South Korea, with the fastest-aging population in the OECD, told employers to provide retirementplans for staff starting in 2016 after realizing that its state pension fund may go broke by 2060, when its population over 65 is set to triple. Germany and the U.K. plan to raise their retirement ages to 67 from 65, while Australian Treasurer Joe Hockey wants to increase the threshold to 70, the highest in the world.
Singapore has gone a step further. Rather than simply extending the working age, the government is encouraging companies to bring retirees back into the workforce. New registrations by those over 60 at state-run career centers, which help find jobs and retrain workers, almost doubled to 4,799 in 2013, from 2,494 in 2008.
“This is a huge change that has enormous social consequences that we haven’t fully grasped yet,” said Randolph Tan, an associate professor at SIM University in Singapore and a nominated member of parliament. “I’m not sure there’s much benefit to be had from raising the age any further.”
Better Society
The push to hire older workers follows an attempt to increase the population by as much as 25 percent by 2030 through immigration, a policy that prompted a public backlash as the arrival of migrants pushed up property prices and strained public transport. More than 40 percent of the country’s population was born abroad.
Prime Minister Lee Hsien Loong responded by tightening rules for foreign workers, warning that the cost may be higher taxes over the next two decades. In his New Year statement on Dec. 31, Lee said weak productivity gains for three straight years amid a labor crunch were “disappointing.”
“We need to employ all facets of labor of our very small workforce,” said Wai Ho Leong, a Singapore-based senior economist at Barclays Plc, who was previously head of the trade and industry ministry’s microeconomics unit. “Society is better off when older people are active.”
Salmon Filleter
To help address the labor shortfall, a committee for the employability of older workers unveiled an advertising campaign last year showcasing a 65-year-old lifeguard, a 76-year-old assistant inventory manager and a 60-year-old salmon filleter.

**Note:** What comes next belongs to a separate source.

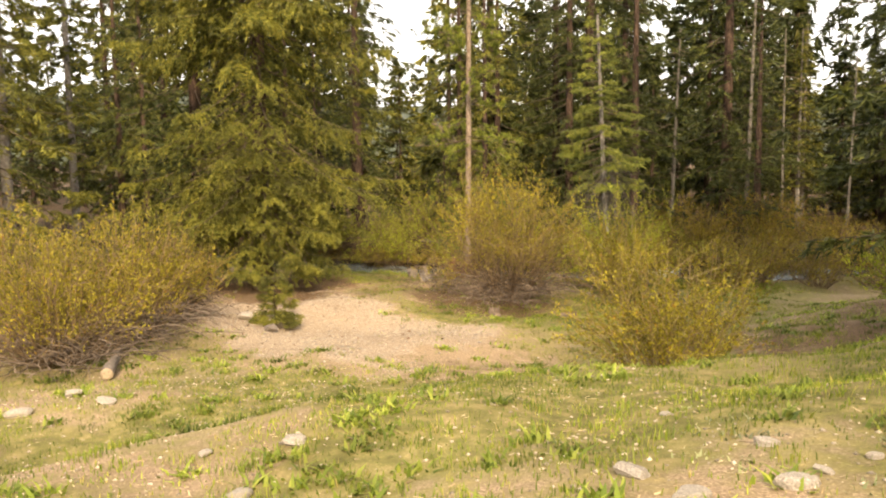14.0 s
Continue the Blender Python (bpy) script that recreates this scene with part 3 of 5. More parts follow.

“Tap Into a Wealth of Experience,” exhorted an ad plastered across the side of a bus driving through the central shopping district, featuring a 58-year-old assistant front office manager at Raffles Hotel. “Given the tight labor market situation, you actually would find many employers coming forward to say they’re willing to hire older workers,” Senior Minister of State for Manpower Amy Khor said in parliament in September.